Under the law in California and generally throughout the country, everyone has a duty to exercise reasonable care in the circumstances and, if they fail to do so, they are liable for the injuries they cause. This includes an obligation not to expose others to an unreasonable risk of harm at the hands of third parties. In the case of third party conduct, a court will evaluate the foreseeability of that intervening action.
“It is reasonably foreseeable that passengers exiting a vehicle parked alongside a city street may open a car door into traffic as they are exiting the vehicle,” said the panel in its opinion. “Passengers getting out of a rideshare vehicle may be distracted, unfamiliar with locations to which they have been driven, impaired, or simply not paying attention. Given the high volume of traffic on city streets, it is not surprising such accidents may occur and that Uber drivers, who make a living by transporting passengers, would be aware of these risks.

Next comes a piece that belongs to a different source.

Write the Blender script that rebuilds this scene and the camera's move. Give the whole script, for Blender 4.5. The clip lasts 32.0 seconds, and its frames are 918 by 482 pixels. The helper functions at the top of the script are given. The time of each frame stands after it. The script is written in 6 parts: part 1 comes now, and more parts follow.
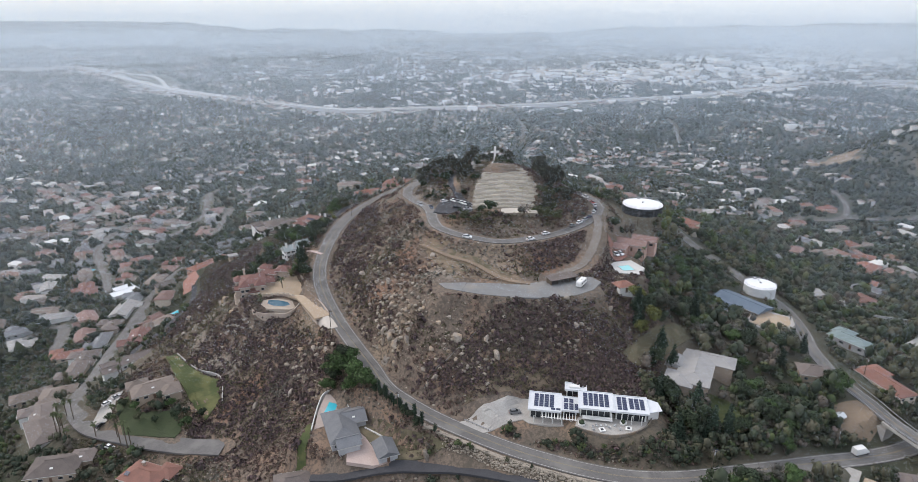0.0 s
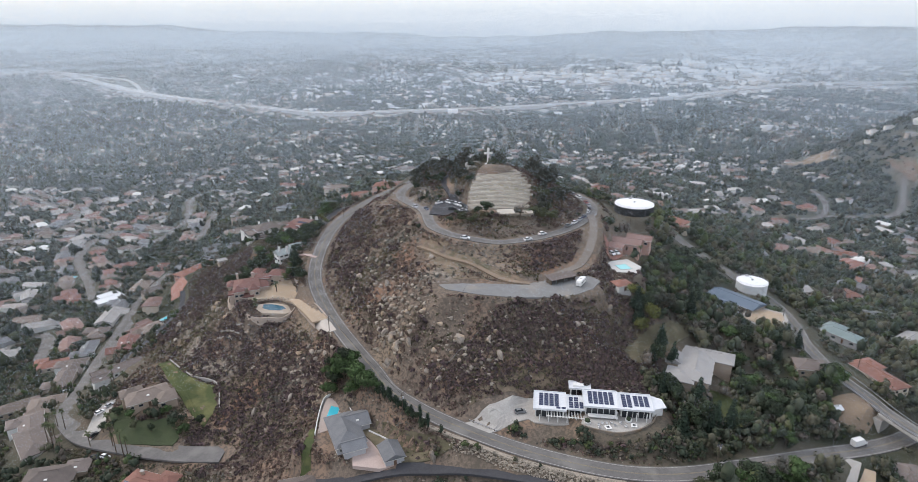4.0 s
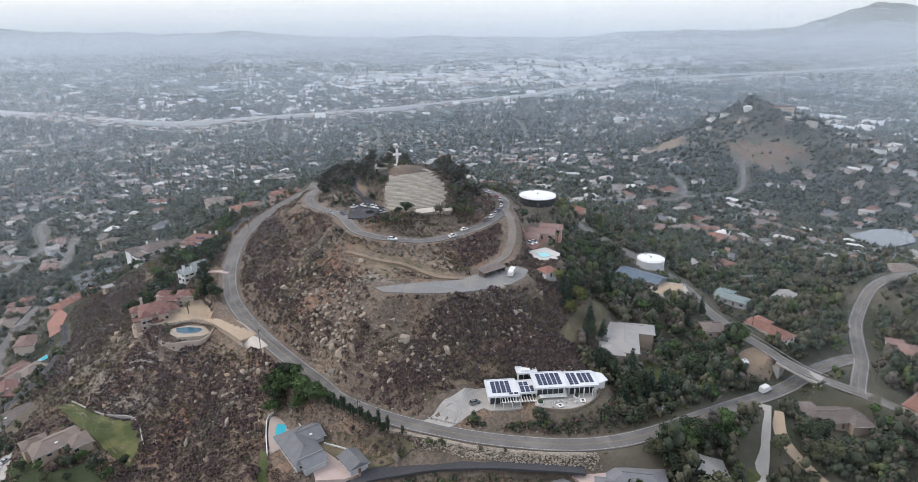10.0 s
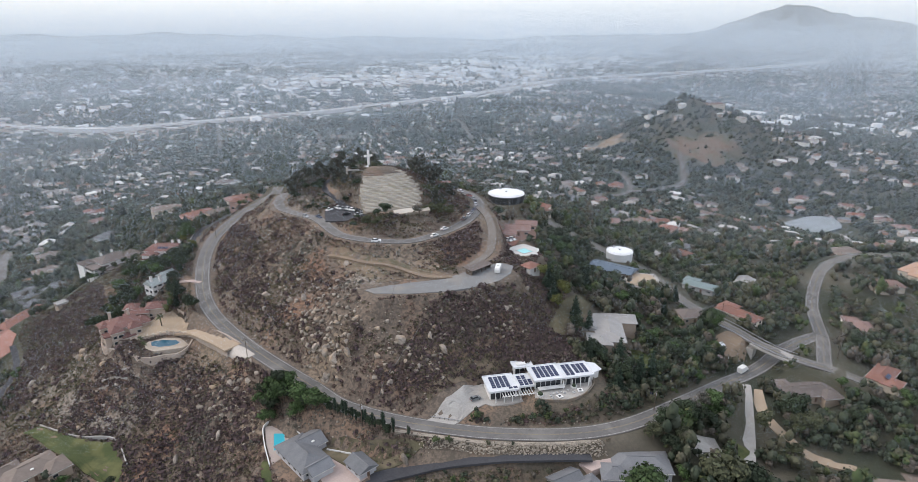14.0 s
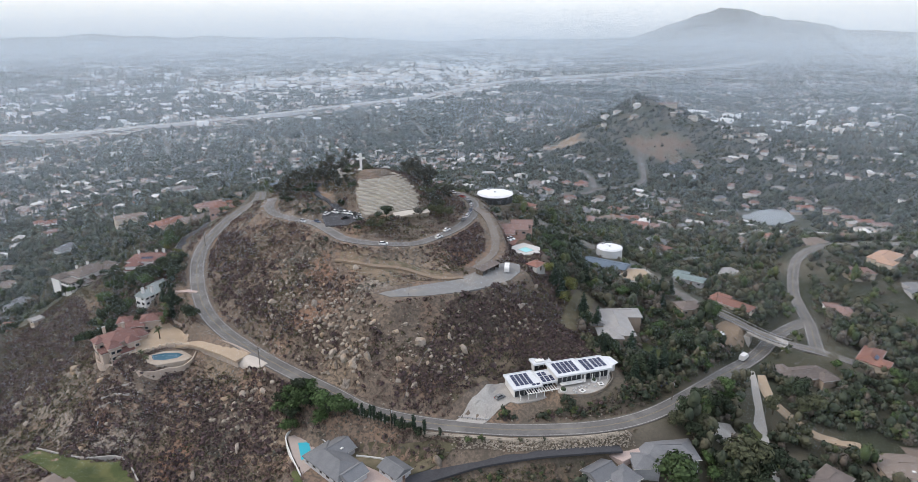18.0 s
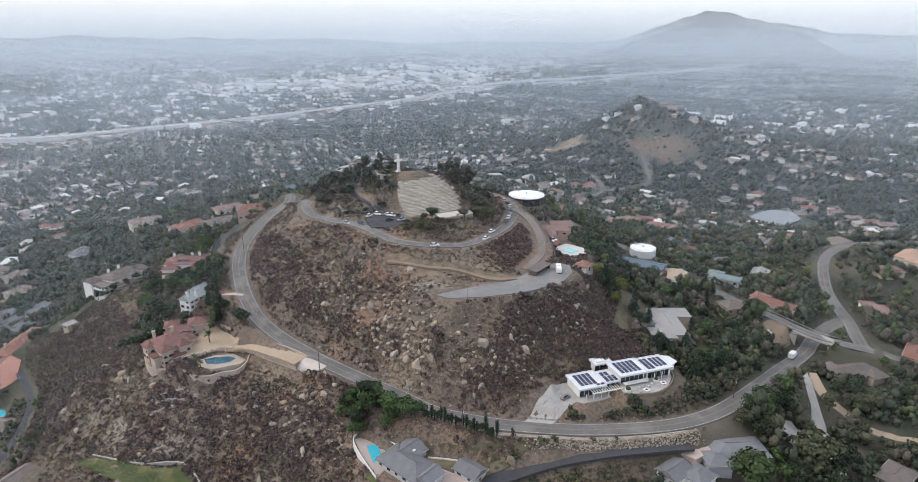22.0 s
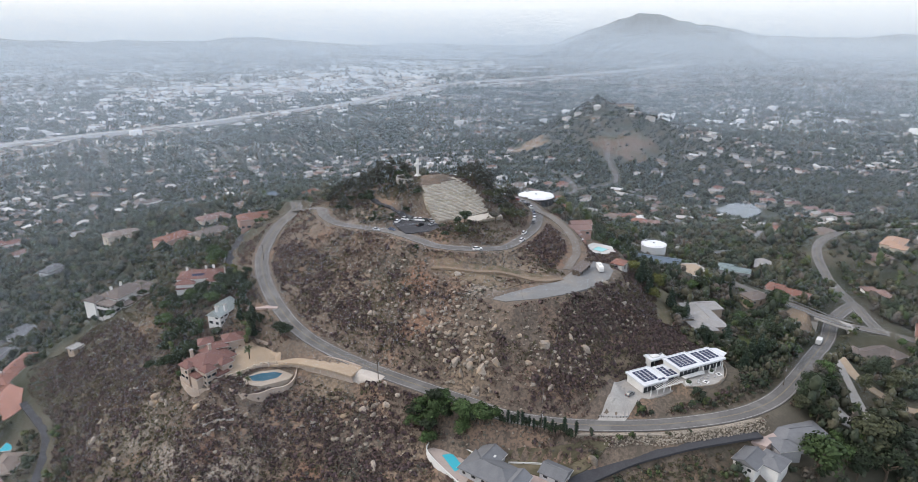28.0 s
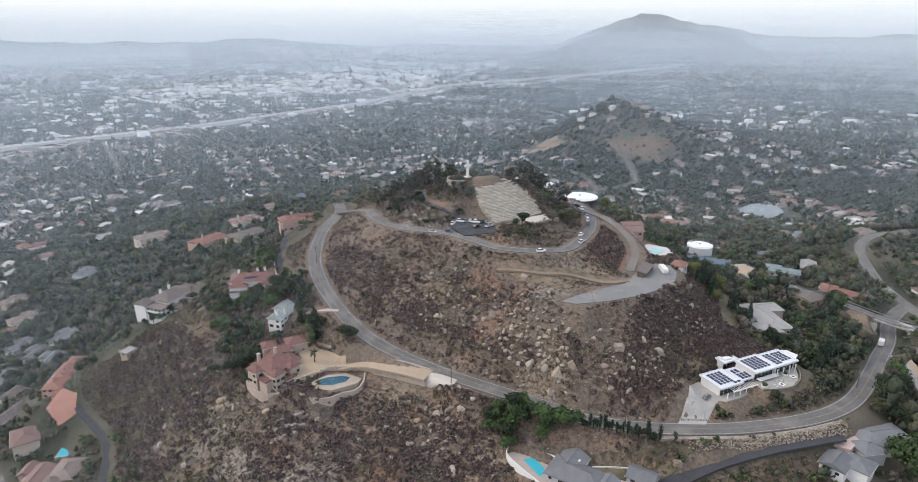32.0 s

“[T]he interests of preventing future harm are best served by a policy that requires drivers on busy city streets to exercise due care in selecting a safe location to offload passengers,” the opinion continued. “The burden of requiring defendants to choose a reasonably safe place to
offload passengers or warn exiting passengers about oncoming traffic is not an unreasonable expectation on crowded city streets. Defendants argue it will have ‘sweeping consequences for drivers everywhere’ because they will be required ‘to conduct case-by-case inspections and evaluate all sorts of dangers in deciding where to offload their passengers.’ But such assessments are already required of drivers who undeniably owe a duty of reasonable care to prevent injury to others in the operation of their motor vehicles.”
Did Madamba exercise reasonable care in selecting a drop-off location and in failing to check his mirrors for nearby traffic and to warn his passengers about how to exit the car? Thanks to the appeals court ruling, the plaintiffs will have a chance to present this issue to a jury.
Mason v. Uber Technologies, Inc., et al., Nos. A161000, A161966, Cal. Ct. App., First Dist., March 25, 2022.